* Aim of the exercise
Scan the data below and report how many lines include the word "category". Nothing else is wanted.

* Stored data

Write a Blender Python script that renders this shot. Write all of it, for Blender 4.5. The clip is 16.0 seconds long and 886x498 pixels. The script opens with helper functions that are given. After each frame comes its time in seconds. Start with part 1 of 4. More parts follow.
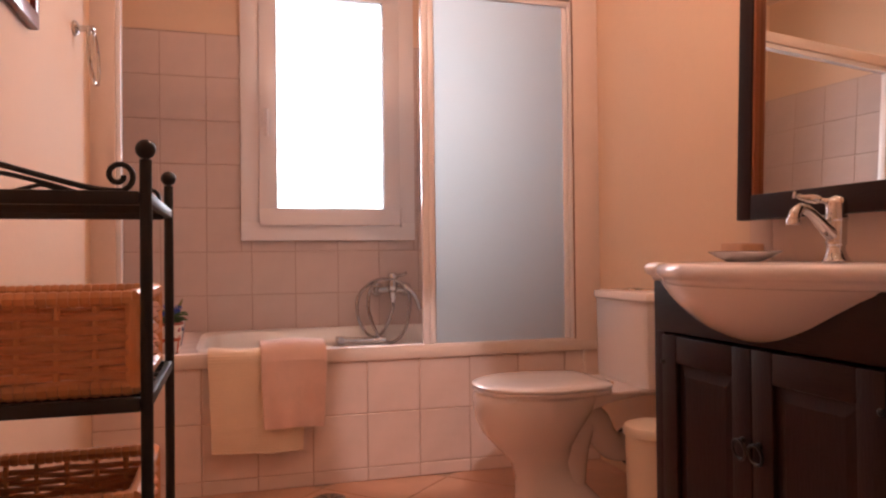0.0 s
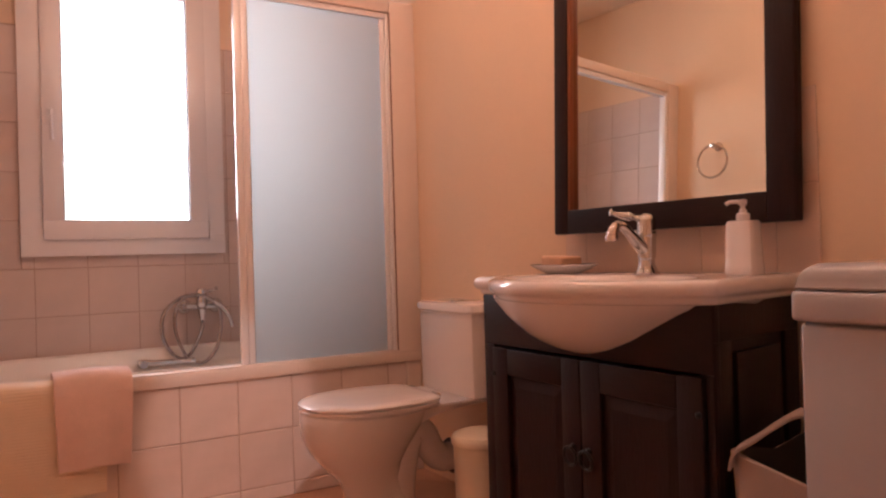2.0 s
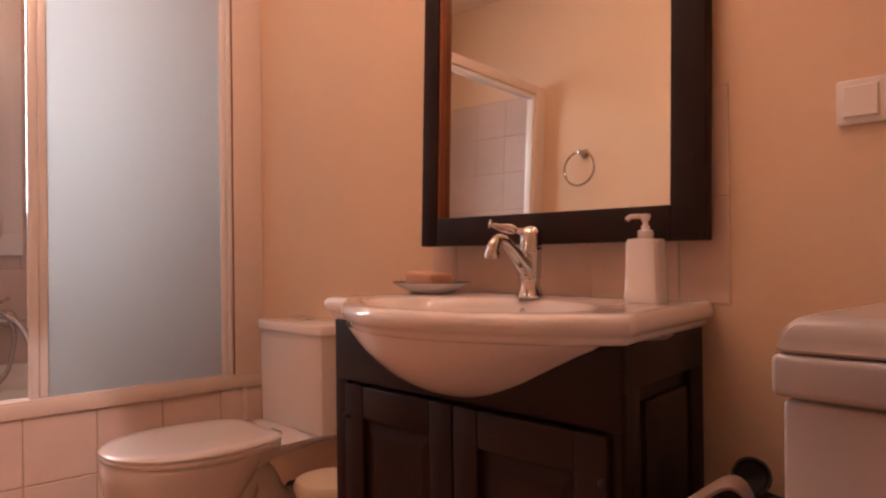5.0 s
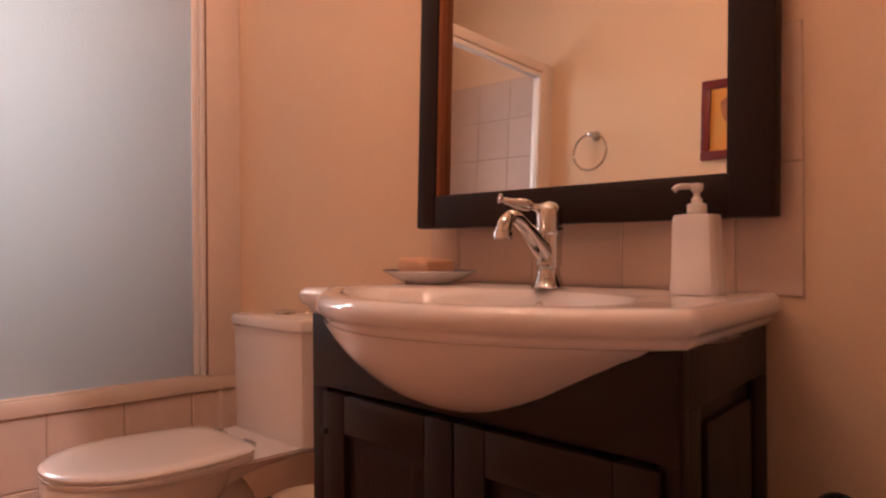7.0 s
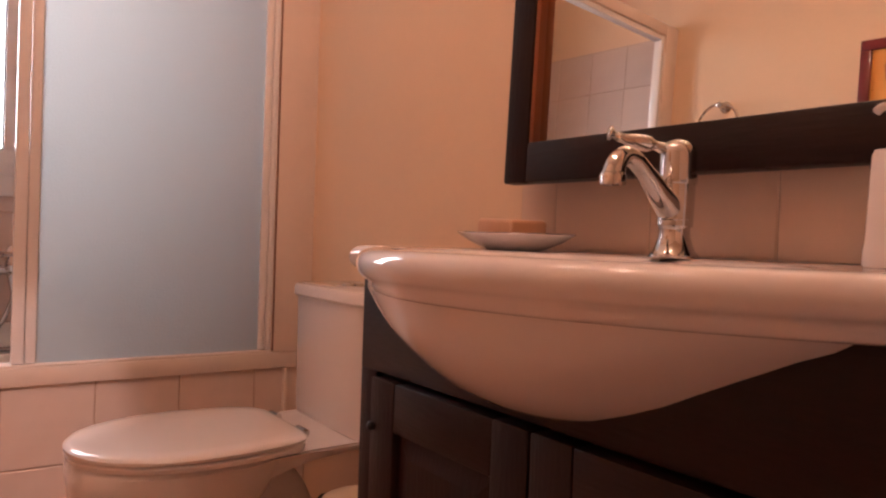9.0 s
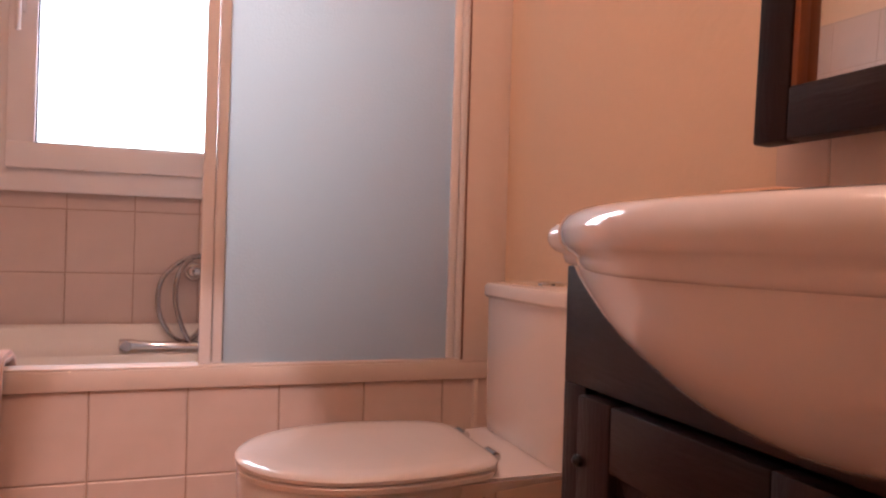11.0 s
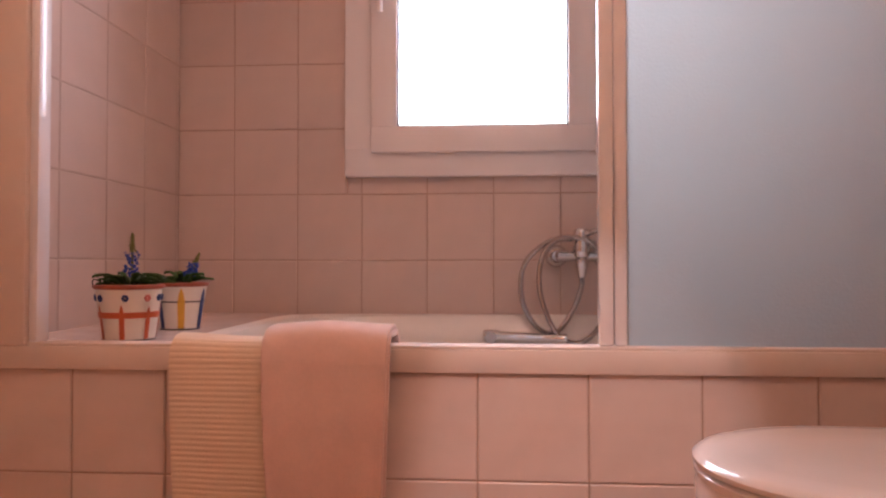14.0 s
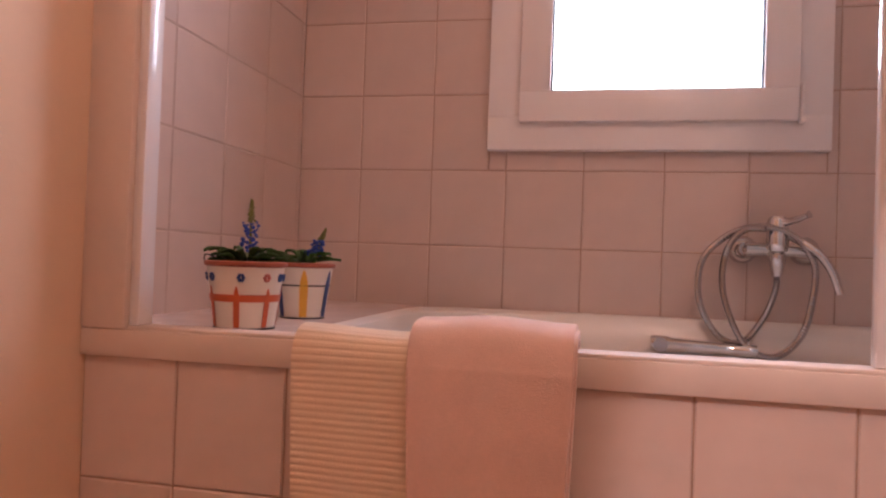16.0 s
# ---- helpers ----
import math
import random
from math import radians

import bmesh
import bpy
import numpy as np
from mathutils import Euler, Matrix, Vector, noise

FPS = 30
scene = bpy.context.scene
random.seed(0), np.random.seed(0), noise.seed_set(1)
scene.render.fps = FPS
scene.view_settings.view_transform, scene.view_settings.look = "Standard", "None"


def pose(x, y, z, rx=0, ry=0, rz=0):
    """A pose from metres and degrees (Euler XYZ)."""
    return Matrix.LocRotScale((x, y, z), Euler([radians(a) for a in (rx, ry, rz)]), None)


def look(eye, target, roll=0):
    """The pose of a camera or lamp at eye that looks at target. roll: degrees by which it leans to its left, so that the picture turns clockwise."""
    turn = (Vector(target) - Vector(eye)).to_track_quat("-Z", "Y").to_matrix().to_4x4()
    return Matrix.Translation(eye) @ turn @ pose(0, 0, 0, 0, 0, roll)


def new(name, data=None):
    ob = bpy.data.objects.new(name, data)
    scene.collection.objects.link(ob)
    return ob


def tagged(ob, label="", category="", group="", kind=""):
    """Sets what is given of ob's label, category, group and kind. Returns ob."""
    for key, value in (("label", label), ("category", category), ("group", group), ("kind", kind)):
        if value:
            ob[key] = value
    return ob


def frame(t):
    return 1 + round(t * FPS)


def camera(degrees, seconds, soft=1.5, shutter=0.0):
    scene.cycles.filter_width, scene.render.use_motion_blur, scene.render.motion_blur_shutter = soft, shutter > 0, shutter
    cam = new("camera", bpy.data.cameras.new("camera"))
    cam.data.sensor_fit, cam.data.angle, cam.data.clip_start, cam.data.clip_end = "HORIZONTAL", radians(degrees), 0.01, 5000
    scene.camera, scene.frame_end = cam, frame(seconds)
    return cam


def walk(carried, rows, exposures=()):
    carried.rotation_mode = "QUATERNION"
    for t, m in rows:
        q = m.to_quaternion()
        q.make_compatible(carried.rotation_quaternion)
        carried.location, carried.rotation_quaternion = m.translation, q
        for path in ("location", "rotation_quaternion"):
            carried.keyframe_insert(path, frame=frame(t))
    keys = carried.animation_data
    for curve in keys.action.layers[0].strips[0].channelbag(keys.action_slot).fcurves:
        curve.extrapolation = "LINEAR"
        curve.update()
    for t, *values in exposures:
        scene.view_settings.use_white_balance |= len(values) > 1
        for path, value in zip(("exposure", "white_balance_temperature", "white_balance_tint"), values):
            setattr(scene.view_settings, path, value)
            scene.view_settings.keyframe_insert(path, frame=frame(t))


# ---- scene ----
cam = camera(62.3, 16.0, soft=2.3)
PATH = [
    (0, (-0.481, -2.696, 0.825), (0.074, -0.775, 0.848), -0.6),
    (0.5, (-0.499, -2.675, 0.825), (0.188, -0.797, 0.855), -0.9),
    (1, (-0.526, -2.659, 0.836), (0.316, -0.845, 0.865), -1.2),
    (1.5, (-0.538, -2.643, 0.848), (0.414, -0.884, 0.874), -1.4),
    (2, (-0.537, -2.623, 0.863), (0.511, -0.919, 0.885), -1.7),
    (2.5, (-0.53, -2.594, 0.884), (0.596, -0.941, 0.89), -2.1),
    (3, (-0.499, -2.555, 0.902), (0.684, -0.942, 0.893), -2.3),
    (3.5, (-0.461, -2.511, 0.908), (0.766, -0.931, 0.89), -2.4),
    (4, (-0.407, -2.456, 0.912), (0.868, -0.915, 0.887), -2.1),
    (4.5, (-0.383, -2.41, 0.894), (0.933, -0.904, 0.897), -1.0),
    (5, (-0.338, -2.346, 0.899), (1.022, -0.879, 0.913), -0.7),
    (7.6, (-0.096, -2.09, 0.869), (1.263, -0.622, 0.864), -0.3),
    (8, (-0.051, -2.05, 0.863), (1.264, -0.544, 0.844), 0.1),
    (8.2, (-0.021, -2.028, 0.853), (1.255, -0.488, 0.832), 0.6),
    (10.3, (0.15, -1.806, 0.795), (1.056, -0.023, 0.771), 2.1),
    (10.5, (0.161, -1.785, 0.793), (1.012, 0.025, 0.773), 2.0),
    (11, (0.183, -1.722, 0.774), (0.849, 0.164, 0.77), 1.7),
    (11.5, (0.182, -1.671, 0.755), (0.685, 0.265, 0.743), 1.6),
    (12, (0.171, -1.612, 0.733), (0.504, 0.359, 0.701), 1.3),
    (12.5, (0.146, -1.54, 0.703), (0.342, 0.45, 0.673), 1.2),
    (13, (0.104, -1.476, 0.682), (0.177, 0.522, 0.662), 0.9),
    (13.5, (0.073, -1.412, 0.665), (0.041, 0.588, 0.671), 0.5),
    (14, (0.035, -1.338, 0.644), (-0.111, 0.656, 0.685), 0.0),
    (14.5, (0.004, -1.278, 0.636), (-0.235, 0.707, 0.694), -0.5),
    (15, (-0.038, -1.198, 0.627), (-0.37, 0.774, 0.68), -0.8),
    (15.5, (-0.076, -1.127, 0.615), (-0.457, 0.836, 0.66), 0.1),
    (16, (-0.128, -1.032, 0.616), (-0.55, 0.923, 0.646), 2.0),
]
walk(cam, [(t, look(eye, target, roll)) for t, eye, target, roll in PATH], [(0, 0.15, 6250, 10), (2.5, 0.06, 6380, 10), (5, 0.01, 6540, 10), (8, 0.01, 6600, 10), (11, 0.16, 5950, 10), (13.5, 0.17, 5950, 10), (16, 0.17, 5850, 10)])

# ---- light ----
world = bpy.data.worlds.new("world")
scene.world = world
world.use_nodes = True
sky = world.node_tree.nodes.new("ShaderNodeTexSky")
sky.sky_type, sky.sun_disc = "NISHITA", False
sky.sun_elevation, sky.sun_rotation = radians(40), radians(200)
world.node_tree.links.new(sky.outputs[0], world.node_tree.nodes["Background"].inputs[0])
world.node_tree.nodes["Background"].inputs[1].default_value = 0.1

DAY, BULB = (0.92, 0.87, 1.0), (1.0, 0.60, 0.46)
day = bpy.data.lights.new("window_daylight", "AREA")
day.shape, day.size, day.size_y, day.energy, day.color = "RECTANGLE", 0.62, 1.10, 16, DAY
new("window_daylight", day).matrix_world = look((-0.01, 1.10, 1.585), (-0.01, 0, 1.585))
for y in (-0.85, -1.15, -1.45):
    bulb = bpy.data.lights.new("bulb", "POINT")
    bulb.energy, bulb.color, bulb.shadow_soft_size = 6.9, BULB, 0.03
    new("bulb_light", bulb).matrix_world = pose(0.22, y, 2.32)

# Added fill: a narrow cone that makes the bright band on the tub front.
tub_fill = bpy.data.lights.new("tub_fill", "SPOT")
tub_fill.energy, tub_fill.color, tub_fill.shadow_soft_size, tub_fill.spot_size, tub_fill.spot_blend = 74, (1.0, 0.74, 0.68), 0.03, radians(15), 0.45
new("tub_fill_light", tub_fill).matrix_world = look((0.0, -1.75, 2.32), (0.20, 0.0, 0.25))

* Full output
3